Viens, Seigneur Jésus, nous avons besoin de toi. Viens tout près de nous. Tu es la lumière : réveille-nous du sommeil de la médiocrité, éveille-nous des ténèbres de l’indifférence. Viens, Seigneur Jésus, rends vigilants nos cœurs qui maintenant sont distraits : fais-nous ressentir le désir de prier et le besoin d’aimer.

Pape François
Homélie du 30.11.2020 – extraits

8 Décembre : Fête de Marie, Immaculée Conception

Suite aux mesures sanitaires, ce 8 décembre, le pape François ne s’est pas rendu comme d’habitude place d’Espagne pour une prière à Marie au pied de la colonne de l’Immaculée. Voici des extraits de la prière qu’il avait prononcée en 2019

«O Marie Immaculée, nous nous rassemblons autour de toi une fois de plus. Plus nous avançons dans la vie et plus notre gratitude envers Dieu augmente d’avoir donné comme mère à nous qui sommes pécheurs, Toi, l’Immaculée Conception. De tous les êtres humains, tu es la seule préservée du péché, comme mère de Jésus Agneau de Dieu qui enlève le péché du monde. Mais ce singulier privilège qui est le tien t’a été donné pour notre bien à tous, tes enfants.

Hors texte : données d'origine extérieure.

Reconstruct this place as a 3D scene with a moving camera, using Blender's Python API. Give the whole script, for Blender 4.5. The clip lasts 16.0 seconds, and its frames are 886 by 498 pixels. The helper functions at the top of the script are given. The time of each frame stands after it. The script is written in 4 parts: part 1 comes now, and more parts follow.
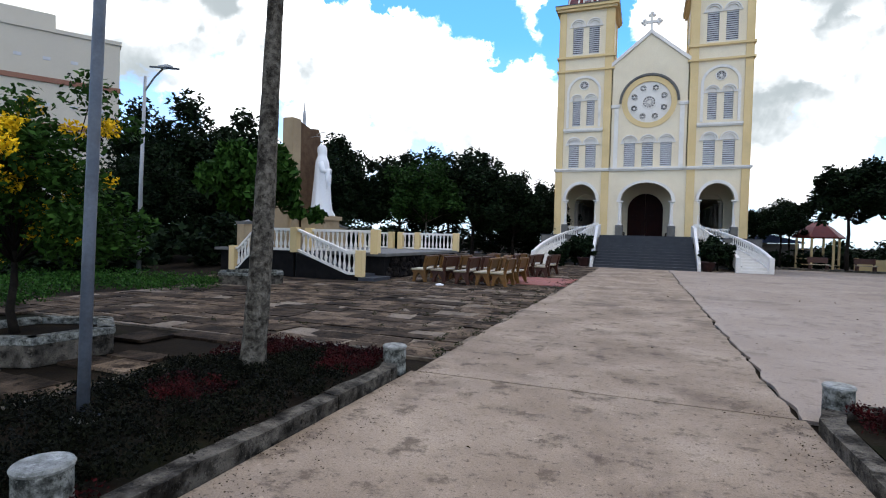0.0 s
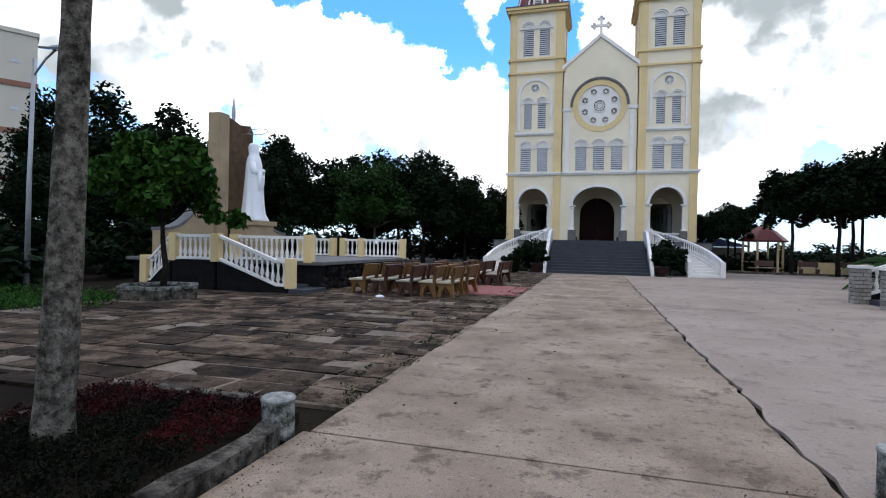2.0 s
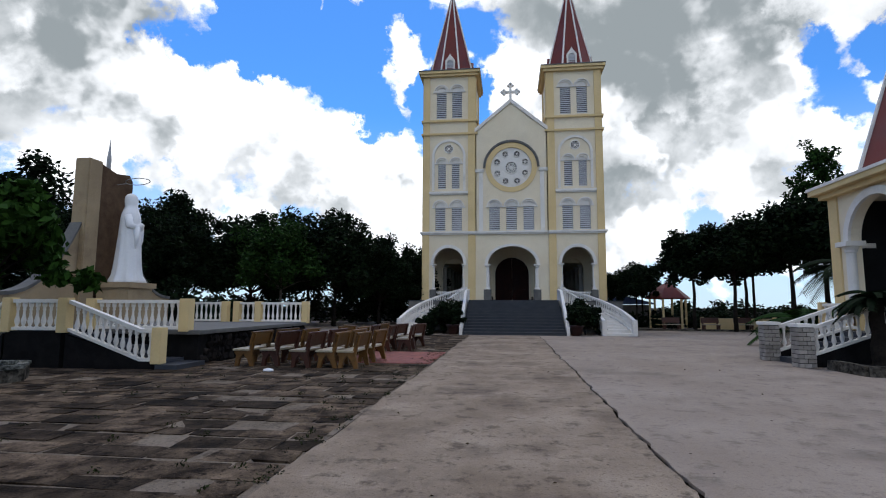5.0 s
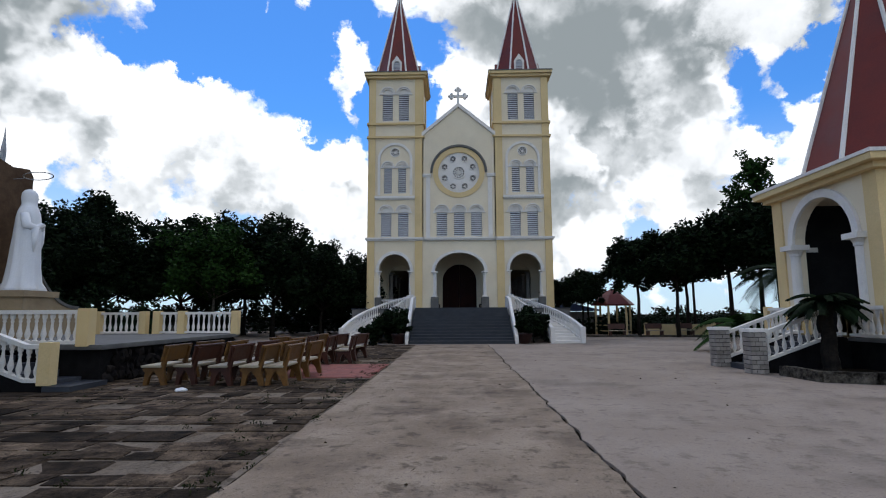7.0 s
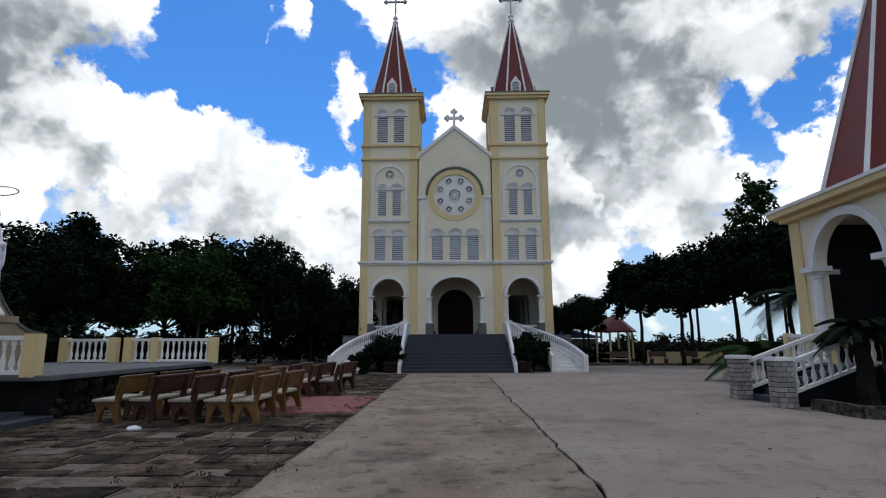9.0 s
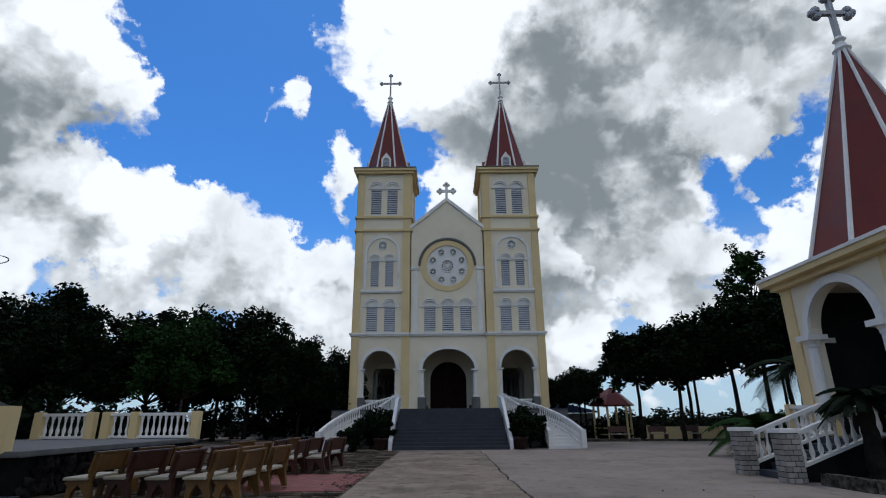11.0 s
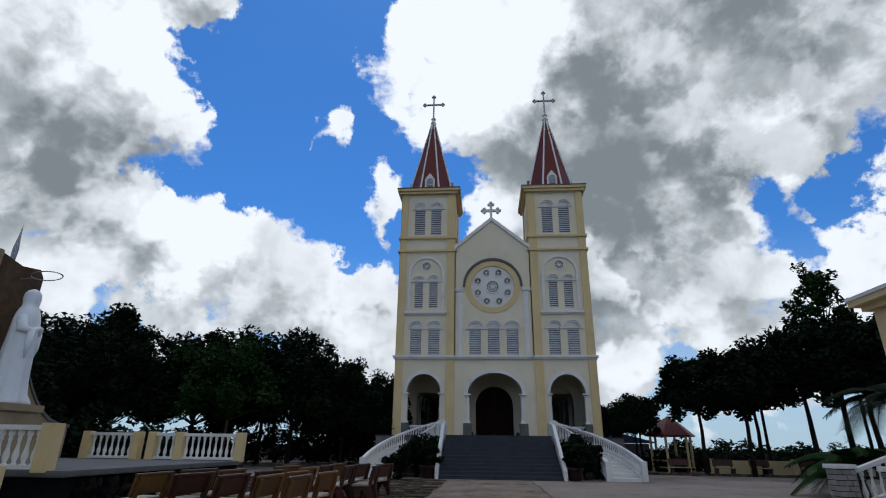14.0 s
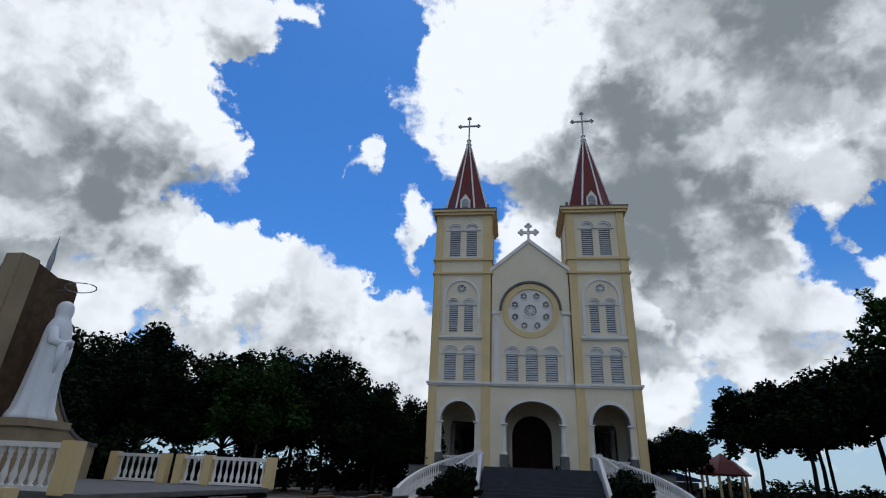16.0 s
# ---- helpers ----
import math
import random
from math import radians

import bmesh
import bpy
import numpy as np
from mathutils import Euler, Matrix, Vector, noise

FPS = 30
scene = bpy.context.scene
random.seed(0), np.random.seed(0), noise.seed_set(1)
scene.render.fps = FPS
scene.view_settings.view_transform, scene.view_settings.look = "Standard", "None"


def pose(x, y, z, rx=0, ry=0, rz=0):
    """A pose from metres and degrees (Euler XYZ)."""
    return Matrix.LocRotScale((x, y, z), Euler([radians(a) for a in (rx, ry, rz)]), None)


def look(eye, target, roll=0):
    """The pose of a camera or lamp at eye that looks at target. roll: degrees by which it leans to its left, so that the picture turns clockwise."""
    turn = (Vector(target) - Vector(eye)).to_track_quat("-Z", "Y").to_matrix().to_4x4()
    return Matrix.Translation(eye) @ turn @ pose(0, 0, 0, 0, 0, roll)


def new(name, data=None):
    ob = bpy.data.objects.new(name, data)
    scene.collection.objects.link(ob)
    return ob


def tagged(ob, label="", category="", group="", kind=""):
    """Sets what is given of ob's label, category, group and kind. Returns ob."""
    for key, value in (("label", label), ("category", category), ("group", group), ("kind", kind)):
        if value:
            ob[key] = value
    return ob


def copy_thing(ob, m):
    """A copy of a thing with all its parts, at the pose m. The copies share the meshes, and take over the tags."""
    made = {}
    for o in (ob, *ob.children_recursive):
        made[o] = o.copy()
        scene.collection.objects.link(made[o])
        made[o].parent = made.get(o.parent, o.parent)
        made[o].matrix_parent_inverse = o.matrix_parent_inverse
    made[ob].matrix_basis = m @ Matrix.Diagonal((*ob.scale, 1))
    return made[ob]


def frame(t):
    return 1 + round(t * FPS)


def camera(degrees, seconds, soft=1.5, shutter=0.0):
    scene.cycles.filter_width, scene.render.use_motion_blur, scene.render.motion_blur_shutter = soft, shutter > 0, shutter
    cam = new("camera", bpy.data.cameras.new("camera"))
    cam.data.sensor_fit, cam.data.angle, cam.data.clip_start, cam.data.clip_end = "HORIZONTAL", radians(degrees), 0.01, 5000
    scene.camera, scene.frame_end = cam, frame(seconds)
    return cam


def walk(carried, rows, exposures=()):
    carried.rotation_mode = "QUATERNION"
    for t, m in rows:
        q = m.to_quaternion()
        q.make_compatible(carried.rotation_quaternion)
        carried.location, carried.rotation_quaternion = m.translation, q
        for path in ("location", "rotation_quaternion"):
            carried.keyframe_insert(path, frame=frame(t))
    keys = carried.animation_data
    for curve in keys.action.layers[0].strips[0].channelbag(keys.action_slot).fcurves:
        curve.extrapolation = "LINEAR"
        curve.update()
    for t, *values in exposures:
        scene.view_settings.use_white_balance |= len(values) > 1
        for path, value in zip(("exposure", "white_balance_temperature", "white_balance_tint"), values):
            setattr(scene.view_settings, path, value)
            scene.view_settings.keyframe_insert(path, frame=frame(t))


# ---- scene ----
cam = camera(80.5, 16.0, soft=1.1)
# seconds, place, then pitch, roll and yaw
ROWS = [
    (0.0, 0.004, -0.428, 1.608, -1.25, -1.57, 21.03),
    (0.5, -0.107, 0.043, 1.607, -1.22, -1.31, 19.91),
    (1.0, -0.166, 0.465, 1.607, -1.1, -1.18, 18.13),
    (1.5, -0.152, 0.912, 1.608, -0.74, -1.06, 16.45),
    (2.0, -0.21, 1.335, 1.612, -0.46, -1.13, 16.08),
    (2.5, -0.232, 1.661, 1.618, -0.07, -1.16, 16.18),
    (3.0, -0.207, 1.967, 1.626, 0.63, -0.67, 16.32),
    (3.5, -0.299, 2.22, 1.634, 1.71, -0.16, 15.72),
    (4.0, -0.333, 2.427, 1.642, 2.98, -0.01, 13.78),
    (4.5, -0.254, 2.721, 1.649, 4.85, -0.14, 10.55),
    (5.0, -0.235, 2.981, 1.654, 6.28, -0.26, 7.21),
    (7.5, -0.254, 4.582, 1.631, 7.45, 0.52, 1.19),
    (8.0, -0.212, 4.962, 1.629, 8.03, 0.61, 0.96),
    (8.5, -0.245, 5.297, 1.627, 9.01, 0.37, 0.88),
    (9.0, -0.217, 5.542, 1.622, 10.11, 0.26, 1.1),
    (11.5, -0.298, 5.62, 1.497, 18.9, 0.31, -0.12),
    (12.0, -0.377, 5.67, 1.495, 19.05, -0.3, -0.13),
    (12.5, -0.361, 5.79, 1.498, 19.66, -0.31, 1.39),
    (13.0, -0.393, 5.962, 1.502, 19.53, -1.04, 2.74),
    (13.5, -0.513, 6.205, 1.507, 20.22, -0.49, 3.31),
    (14.0, -0.629, 6.477, 1.513, 20.62, -0.74, 4.51),
    (14.5, -0.752, 6.821, 1.517, 21.69, -2.21, 5.73),
    (15.0, -0.953, 7.074, 1.521, 24.12, -2.73, 5.7),
    (15.5, -1.1, 7.251, 1.524, 25.06, -3.26, 6.43),
    (16.0, -1.207, 7.568, 1.525, 23.48, -2.39, 7.33),
]
EXPOSURES = [(0.0, 0.63, 6500, 10), (2.0, 0.5, 6400, 10), (3.5, 0.1, 6400, 10), (5.0, -0.1, 6400, 10), (8.0, -0.27, 6400, 9), (11.5, -0.66, 6150, 8), (16.0, -0.72, 6150, 8)]
walk(cam, [(t, pose(x, y, z, 90 + pitch, roll, yaw)) for t, x, y, z, pitch, roll, yaw in ROWS], EXPOSURES)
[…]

En fait, en te regardant, nous voyons la victoire du Christ, la victoire de l’amour de Dieu sur le mal : là où le péché abondait, c’est-à-dire dans le cœur humain, la grâce a surabondé, par la douce puissance du Sang de Jésus.

Toi, Mère, rappelle-nous que, oui, nous sommes pécheurs, mais nous ne sommes plus esclaves du péché ! Ton Fils, avec son sacrifice, a brisé la domination du mal. Il a vaincu le monde.

Ainsi tu nous rappelles qu’être pécheur et être corrompus, ce n’est pas la même chose : c’est très différent.

Tomber et ensuite, se repentir, se confesser et se relever avec l’aide de la miséricorde de Dieu, est une chose. La connivence hypocrite avec le mal, la corruption du cœur qui à l’extérieur s’affiche impeccable, mais qui, à l’intérieur, est plein de mauvaises intentions et d’égoïsme mesquins, est une autre chose.

Ta pureté nous appelle à la sincérité, à la transparence, à la simplicité. Nous avons tant besoin d’être libérés de la corruption du cœur, qui est le plus grave danger ! Cela nous semble impossible, nous sommes tellement « addicts », et pourtant, c’est à portée de main. Il suffit de regarder vers le haut, vers ton sourire de Mère, vers ta beauté immaculée, pour sentir à nouveau que nous ne sommes pas faits pour le mal, mais pour le bien, pour l’amour, pour Dieu !

Pour cela, ô Vierge Marie, aujourd’hui, je te confie tous ceux qui, dans cette ville et partout dans le monde, sont opprimés par la méfiance, par le découragement à cause du péché ; ceux qui pensent qu’il n’y a aucun espoir pour eux, que leurs fautes sont trop nombreuses et trop grandes, et que Dieu n’a pas de temps à perdre avec eux.

Je te les confie, car tu n’es pas seulement une mère et tu ne cesses jamais d’aimer tes enfants, mais tu es aussi l’Immaculée, pleine de grâce, et tu peux refléter jusque dans les ténèbres les plus épaisses un rayon de lumière du Christ ressuscité. Lui, et Lui seul, brise les chaînes du mal, libère des addictions les plus avides, délie des liens les plus criminels, adoucit les cœurs les plus durs. Et si cela se produit à l’intérieur des personnes, alors le visage de la ville change !

Dans les petits gestes et les grandes décisions, les cercles vicieux deviennent progressivement vertueux, la qualité de vie s’améliore et le climat social est plus respirable. Nous te remercions, Mère Immaculée, de nous rappeler que, par l’amour de Jésus Christ, nous ne sommes plus esclaves du péché, mais libres, libres d’aimer, de nous aimer, de nous aider comme frères, même si nous sommes différents.

Merci de nous encourager à ne pas avoir honte du bien, mais du mal. Aide-nous à nous tenir à distance du mal, qui nous trompe et nous attire vers lui, dans des spirales de mort. Donne-nous le doux souvenir que nous sommes enfants de Dieu, Père d’une immense bonté, source éternelle de vie, de beauté et d’amour. Amen».